The foundation warned during the Tandav controversy that the Rules’ oversight design invites a heckler’s veto, coordinated complaints pressuring platforms into cutting lawful material. It has also documented the secrecy of Section 69A orders, including the unpublished blocking of the BBC’s Modi documentary.

Proportionality deepens the doubt. The Rules themselves contemplate graded responses: a warning, a disclaimer, an adult rating, the deletion of specified scenes. Why did the whole film have to go? If the government holds material the public cannot see, it can place that material before a court under suitable confidentiality. What it cannot do is let the gravity of the word “security” dispense with the obligation of reasons.

Widespread condemnation

Punjab’s politics has meanwhile spoken in one voice. The Akali Dal called the removal an “assault on our collective memory”; the Congress and the ruling AAP condemned it; the SGPC demanded release.

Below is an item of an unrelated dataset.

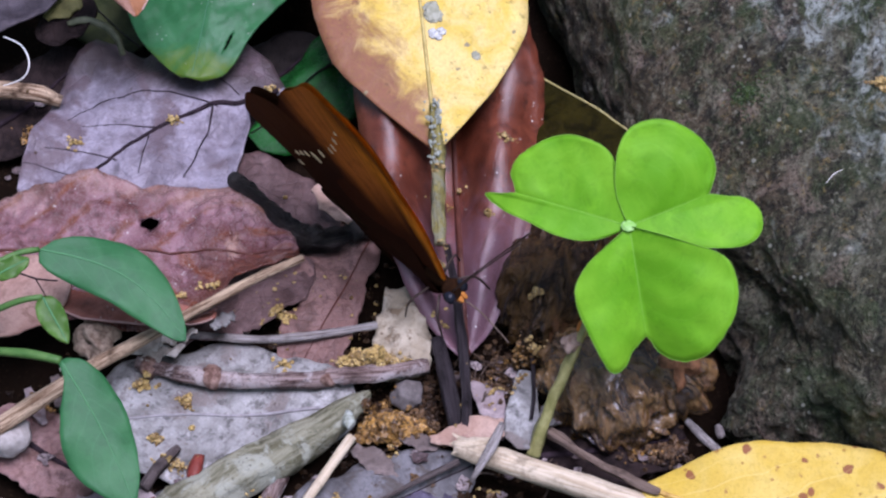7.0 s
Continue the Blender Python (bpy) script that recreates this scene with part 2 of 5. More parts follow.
# k below 1 darkens the copy, putting the clover's shade into its colour
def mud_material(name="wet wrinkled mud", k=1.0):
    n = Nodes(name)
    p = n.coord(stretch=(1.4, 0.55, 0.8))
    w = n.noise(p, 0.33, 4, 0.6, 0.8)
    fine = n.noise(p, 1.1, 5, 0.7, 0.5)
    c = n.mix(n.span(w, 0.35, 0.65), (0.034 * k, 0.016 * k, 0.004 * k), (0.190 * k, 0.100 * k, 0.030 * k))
    # pale speckle puts the wet highlights into the colour
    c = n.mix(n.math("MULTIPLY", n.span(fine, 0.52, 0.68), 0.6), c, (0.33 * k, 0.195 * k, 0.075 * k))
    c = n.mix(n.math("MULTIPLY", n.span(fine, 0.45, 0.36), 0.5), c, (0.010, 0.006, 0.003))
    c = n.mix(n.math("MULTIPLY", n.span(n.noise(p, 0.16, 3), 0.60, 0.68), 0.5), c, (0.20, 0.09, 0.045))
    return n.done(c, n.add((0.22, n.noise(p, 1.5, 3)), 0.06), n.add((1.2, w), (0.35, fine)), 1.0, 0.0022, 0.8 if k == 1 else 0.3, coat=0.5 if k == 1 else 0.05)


def plain(name, c1, c2, rough=0.5, scale=0.8, bump=0.3, spec=0.25, trans=0.0):
    n = Nodes(name)
    p = n.coord()
    f = n.noise(p, scale, 5, 0.65)
    return n.done(n.mix(n.span(f, 0.3, 0.7), c1, c2), rough, n.add((1.0, f), (0.4, n.noise(p, scale * 6, 3))), bump, 0.0003, spec, trans)


def wing_material(name, base, margin, tip, edge, apex, widen=0.2, stop=(0.66, 0.44), costa=0.0):
    """base to margin along the front edge (edge: where it begins and is full, outwards; widen: by how much it spreads outwards; stop: where it ends; costa: a dark line on the outer part of the front edge), and to tip in the outer part (apex: the same as edge). u runs round the fan from the front edge, v outwards."""
    n = Nodes(name)
    p = n.coord()
    u, v = n.uv()
    soft = n.noise(p, 0.22, 3, 0.6)
    out = n.add((1.0, v), (0.14, soft), -0.07)
    end = n.math("MULTIPLY", n.span(u, 0.34, 0.48), n.span(n.add((1.0, u), (0.1, soft)), 0.80, 0.66))
    col = n.mix(n.math("MULTIPLY", n.span(out, *apex), end), base, tip)
    front = n.math("MULTIPLY", n.span(n.add((1.0, out), (widen, u)), *edge), n.span(n.add((1.0, u), (0.1, soft)), *stop))
    col = n.mix(front, col, margin)
    if costa:
        line = n.math("MULTIPLY", n.span(n.add((1.0, v), (0.06, soft)), 0.82, 0.99), n.math("MULTIPLY", n.span(u, 0.10, 0.28), n.span(u, 0.58, 0.46)))
        col = n.mix(n.math("MULTIPLY", line, costa), col, tuple(1.4 * c for c in base))
    ray = n.math("ABSOLUTE", n.add(n.math("FRACT", n.math("MULTIPLY", u, 9.0)), -0.5))
    col = n.mix(n.math("MULTIPLY", n.span(ray, 0.07, 0.0), 0.22), col, tuple(0.5 * c for c in base))
    comb = n.t.nodes.new("ShaderNodeCombineXYZ")
    n.put(comb.inputs[0], n.math("MULTIPLY", u, 90.0))
    n.put(comb.inputs[1], n.math("MULTIPLY", v, 3.0))
    streak = n.noise(comb.outputs[0], 1.0, 3)
    col = n.mix(n.math("MULTIPLY", n.span(streak, 0.40, 0.70), 0.30), col, tuple(0.6 * c for c in base))
    col = n.mix(n.math("MULTIPLY", n.span(n.noise(p, 0.5, 4, 0.65), 0.50, 0.72), 0.35), col, tuple(1.5 * c for c in base))
    return n.done(col, 0.85, n.add((1.0, n.noise(p, 6.0, 3)), (0.8, n.span(ray, 0.07, 0.0)), (0.5, streak)), 0.3, 0.0002, 0.03, 0.06)


M_SOIL, M_ROCK, M_MUD, M_SHADEMUD = soil_material(), rock_material(), mud_material(), mud_material("wet mud with shade in its colour", 0.36)
M_YELLOW = leaf_material("yellowed leaf", (0.66, 0.47, 0.09), (0.73, 0.565, 0.22), (0.66, 0.54, 0.20), 0.06, 7, 0.25,
                         stain=0.35, side=((0.285, 0.122, 0.068), -1.7, 1.25, 1.7, -0.62), blotch=((0.27, 0.135, 0.085), 0.50, 0.24), smear=0.9, one_side=True,
                         spots=((0.26, 0.22, 0.13), 0.14, 0.3), dirt=0.5, rough=0.42, trans=0.12)
M_YELLOW_SPOT = leaf_material("yellow leaf with brown spots", (0.57, 0.39, 0.06), (0.64, 0.475, 0.13), (0.78, 0.64, 0.26), 0.25, 8, 0.3, stain=0.2, mottle=0.12, freckles=(0.30, 0.15, 0.04),
                              spots=((0.25, 0.095, 0.04), 0.25, 0.36), dirt=0.12, rough=0.4, trans=0.12)
# mauve towards the base: the sky's reflection put into the leaf's colour
M_MAROON = leaf_material("glossy red-brown dead leaf", (0.078, 0.018, 0.009), (0.150, 0.038, 0.019), (0.045, 0.012, 0.008), 0.4, 7, 0.35,
                         side=((0.200, 0.105, 0.130), -2.2, 0.0, 1.3, 0.16), stain=0.8, specks=0.8, rough=0.32, spec=0.6, bump=0.45, wrinkle=0.08, coat=0.08)
M_GREEN = leaf_material("waxy green leaf", (0.022, 0.106, 0.034), (0.036, 0.142, 0.052), (0.06, 0.18, 0.08), 0.12, 6, 0.3,
                        side=((0.105, 0.175, 0.016), 4.6, 0.0, 1.8, -5.05), stain=0.3, grainy=0.15, dirt=0.1, rough=0.38, spec=0.20, bump=0.25, trans=0.12, specks=0.3)
M_DEEP = leaf_material("dark green leaf", (0.003, 0.040, 0.006), (0.008, 0.085, 0.013), (0.003, 0.02, 0.004), 0.5, 5, 0.35,
                       rough=0.26, spec=0.24, bump=0.7, trans=0.1, wrinkle=0.35)
M_PURPLE = leaf_material("grey-purple dead leaf", (0.155, 0.128, 0.150), (0.275, 0.245, 0.287), (0.085, 0.055, 0.065), 0.0, 6, 0.3, 0.12, 0.55,
                         side=((0.060, 0.040, 0.040), -2.3, -1.6, 1.1, -0.12), blotch=((0.105, 0.072, 0.080), 0.54, 0.10), stain=0.6, dirt=0.6, rough=0.40, spec=0.32, bump=0.5, wrinkle=0.15)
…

The events the film depicts occurred under Congress governments at the Centre and in the state. Their suppression on a rival’s watch suggests the anxiety attaches to depictions of state violence, whoever presided over it.

The takedown’s legality will turn on documents nobody has seen. Was there a written recommendation, and on which ground? Did the committee review the block in time? Why was total removal necessary? Until those answers come, the removal of Satluj completes, by another route, the censorship the Board began four years ago. Its logic is circular: the film must be blocked because it was never certified, though no certificate was required.

The Supreme Court placed Khalra’s story on the judicial record nearly 15 years ago. Whether Indians may see on screen what their highest court has found as fact is now the only question left.